'Fiasco' Details American Strategic Failure in Iraq
"Fiasco: The American Military Adventure in Iraq"
by Thomas E. Ricks
Penguin Press, 482 pp., $27.95
Of the war books now landing like mortar shells in our midst, "Fiasco" is making people jump. Its author, Thomas E. Ricks, covers the military for The Washington Post, and knows it well. His story of the Iraq adventure is now on bestseller lists, and deservedly so.
If the news is the first cut at history, and monthlies the second, books like this are the third. Ricks has had a couple of years to organize and think about most of his material, and he has gone a long way in making sense of it. Still, he is a writer of newspaper stories, and his book reflects that. Every page or two brings a mini-headline and a switch from one story line to another.

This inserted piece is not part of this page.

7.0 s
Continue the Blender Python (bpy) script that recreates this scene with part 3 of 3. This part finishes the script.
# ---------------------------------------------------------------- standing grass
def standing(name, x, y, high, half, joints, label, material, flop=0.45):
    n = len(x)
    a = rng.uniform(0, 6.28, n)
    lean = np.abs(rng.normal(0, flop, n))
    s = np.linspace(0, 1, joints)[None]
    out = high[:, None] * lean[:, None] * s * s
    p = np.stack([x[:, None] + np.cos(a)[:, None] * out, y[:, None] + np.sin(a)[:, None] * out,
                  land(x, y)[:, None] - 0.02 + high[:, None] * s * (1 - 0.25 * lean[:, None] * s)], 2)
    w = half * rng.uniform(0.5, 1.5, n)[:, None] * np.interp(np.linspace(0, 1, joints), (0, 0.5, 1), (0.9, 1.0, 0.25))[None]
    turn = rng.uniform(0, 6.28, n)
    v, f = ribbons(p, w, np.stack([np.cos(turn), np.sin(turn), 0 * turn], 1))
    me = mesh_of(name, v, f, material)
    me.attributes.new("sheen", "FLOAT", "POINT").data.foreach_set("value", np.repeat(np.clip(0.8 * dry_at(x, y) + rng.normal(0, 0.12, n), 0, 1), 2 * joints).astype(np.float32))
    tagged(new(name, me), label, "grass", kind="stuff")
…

This keeps the book easy to read but also makes it easy to put down.
The first quarter of the book, which is about the arguments before America went to war, is the most gripping and deeply considered. Ricks profiles Defense Undersecretary Paul Wolfowitz, an early champion of belligerency, and reveals how Wolfowitz's family's losses in the Holocaust shaped the way he thinks. The war party, Ricks says, had not convinced President Bush to invade Iraq until 9/11. Ricks argues that Bush and his senior advisers wanted a fight, and deceived themselves as well as the public about Iraq's "weapons of mass destruction."
For America to go to war for the wrong reasons, Ricks writes, required more than self-deception in the executive branch. It required "major lapses in several major American institutions." One was Congress, where the Republicans cheered for their president's war and the Democrats, who had learned that antiwar leaders lose elections, went along. Another inert institution was the press, which is bold only when it can quote the boldness of somebody else. Then there were the officers of the intelligence community, who knew the information they saw did not justify a war but imagined that the Bush people were seeing something much clearer.

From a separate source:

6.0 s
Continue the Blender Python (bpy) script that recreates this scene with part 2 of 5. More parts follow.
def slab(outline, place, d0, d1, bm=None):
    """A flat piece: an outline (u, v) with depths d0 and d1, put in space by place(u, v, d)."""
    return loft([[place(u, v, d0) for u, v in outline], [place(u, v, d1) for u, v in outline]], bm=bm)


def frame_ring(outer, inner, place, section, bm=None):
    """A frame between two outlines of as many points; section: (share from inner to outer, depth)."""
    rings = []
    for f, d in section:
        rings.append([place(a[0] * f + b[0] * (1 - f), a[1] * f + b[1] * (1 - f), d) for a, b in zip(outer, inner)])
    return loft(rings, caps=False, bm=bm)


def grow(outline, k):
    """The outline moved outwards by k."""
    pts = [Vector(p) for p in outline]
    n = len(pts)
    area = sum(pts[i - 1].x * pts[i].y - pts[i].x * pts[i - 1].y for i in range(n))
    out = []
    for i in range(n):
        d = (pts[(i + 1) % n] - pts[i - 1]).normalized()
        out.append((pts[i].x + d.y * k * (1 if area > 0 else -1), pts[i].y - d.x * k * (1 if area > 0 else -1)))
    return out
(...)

Ricks is at his best explaining how beliefs and institutional bias shaped the result. The assault on Iraq went well, he says, because that was what the Army was trained for. It had not planned for an occupation or for crushing an insurrection, and had no good strategy for that.
Ricks explains the difference between strategy and tactics, how the second flows from the first. The strategy for a war might be to defeat the enemy by destroying his army in battle; the tactics might be a particular form of tank assault. For crushing an insurrection, Ricks says, the best strategy is to win over the people -- a strategy that implies a certain restraint. Part of the problem at Abu Ghraib, he says, was that most of the Iraqis imprisoned there were not rebels, and many were held because the 4th Infantry Division was following the wrong tactics.
The American military, as pictured in this book, made some big mistakes. But the military has some leaders who remember history -- he profiles several in the book -- and adjust their policy. Ricks is much harsher on the politicians, who have a greater freedom to be delusionary. It was civilian authority under Paul Bremer that dissolved the Iraqi army and dismantled state enterprises, creating chaos when the military's goal was stability.
The book covers in-depth the run-up to the war and the first year, skimming thereafter. By the later chapters the subject is more purely military, and some readers may lose patience with it.
"Fiasco" is the story of the occupation of a country Americans did not understand, done for the wrong reasons and in the wrong way. Ricks ends by saying that Iraq has been greatly damaged, which will have repercussions for many years. His analysis does not leave the reader with much hope for a good end.